[YOUR OBJECTIVE] Extract the whole listing as it stands. Do not include the pictures.

•••

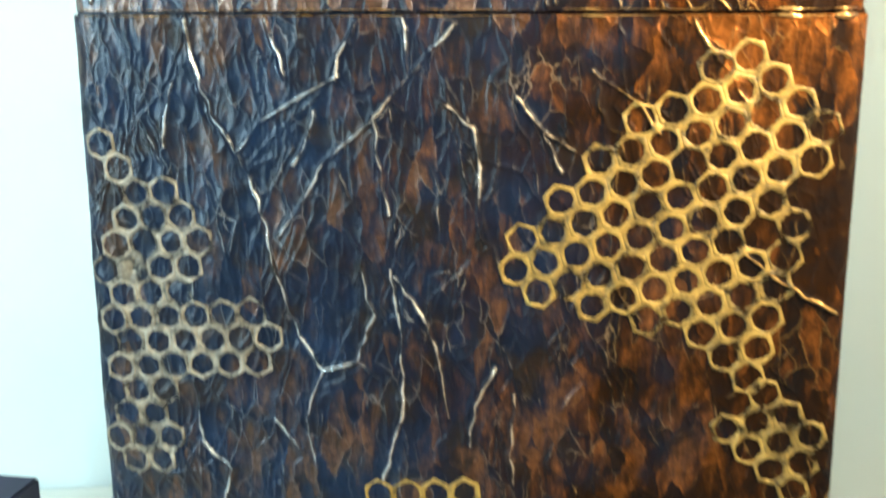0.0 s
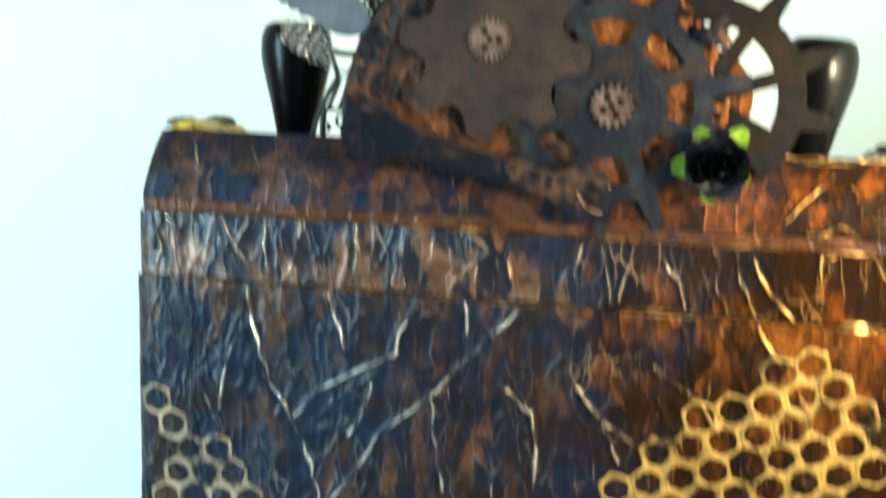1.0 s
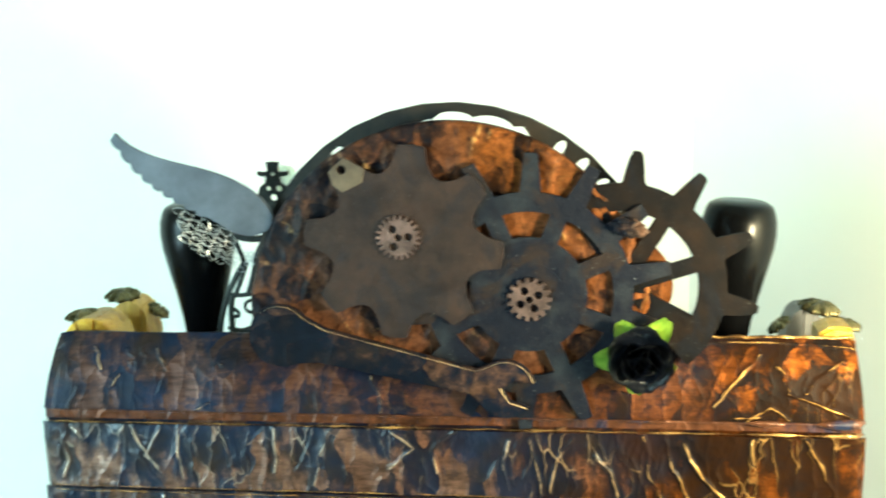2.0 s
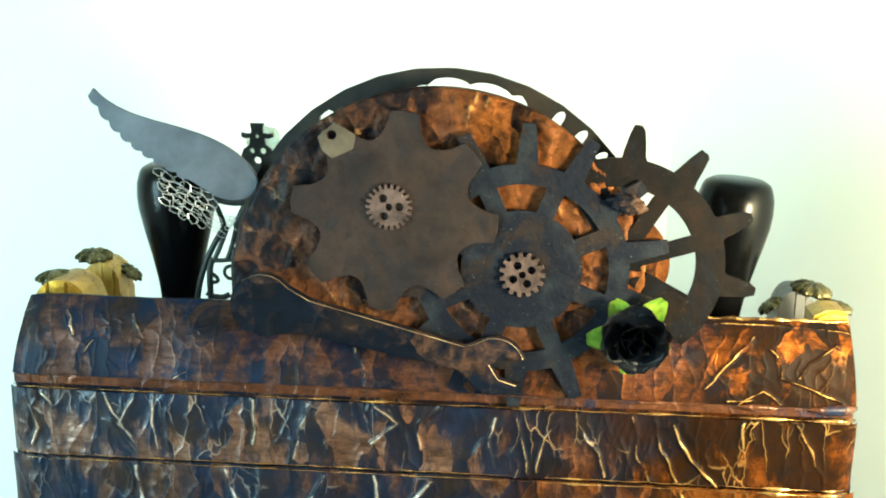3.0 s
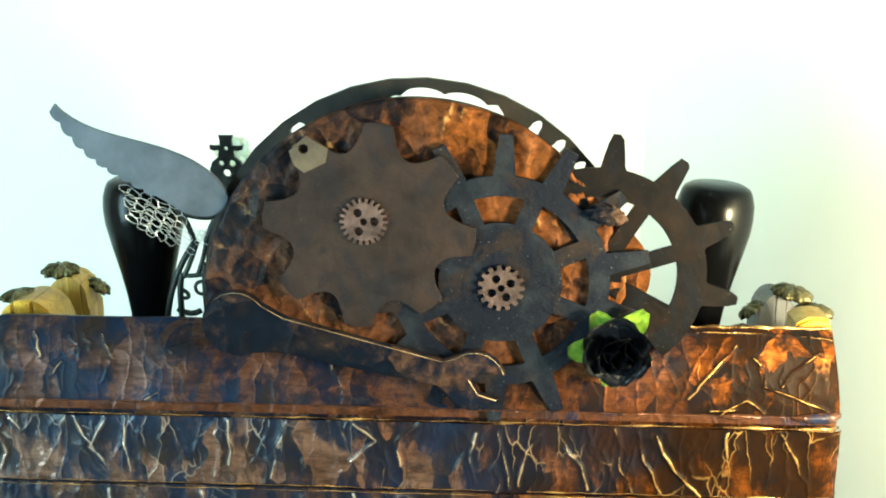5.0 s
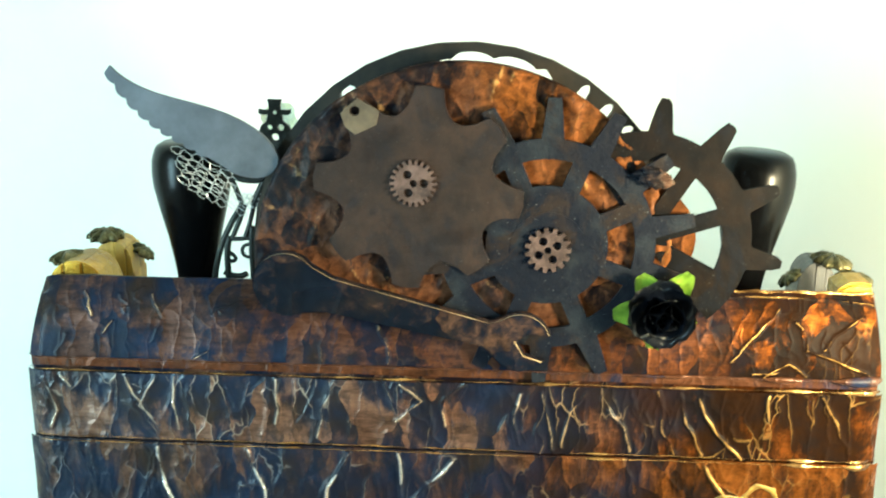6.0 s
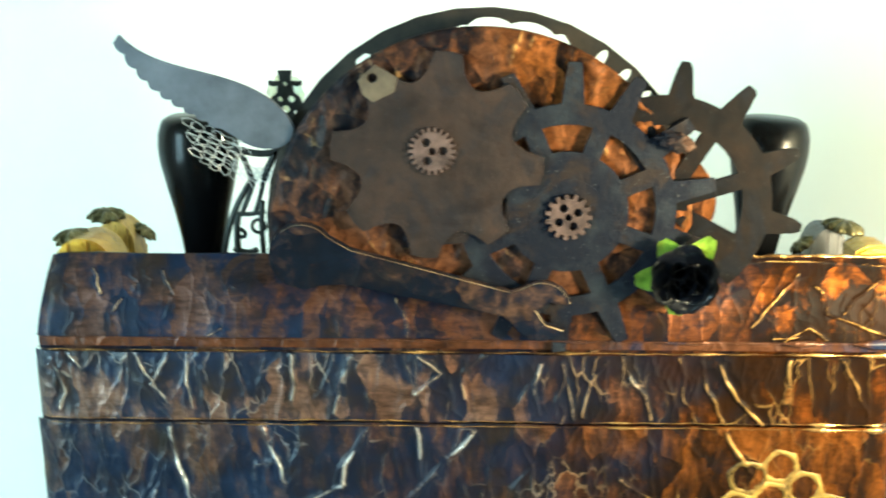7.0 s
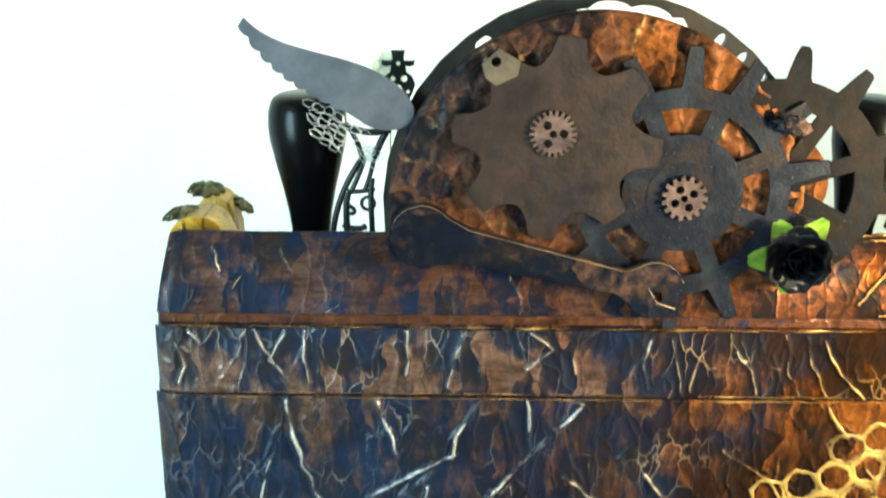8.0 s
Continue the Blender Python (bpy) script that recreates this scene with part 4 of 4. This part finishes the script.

•••

[COMPLETED TASK]
0.0 s
1.0 s
2.0 s
3.0 s
5.0 s
6.0 s
7.0 s
8.0 s
Continue the Blender Python (bpy) script that recreates this scene with part 4 of 4. This part finishes the script.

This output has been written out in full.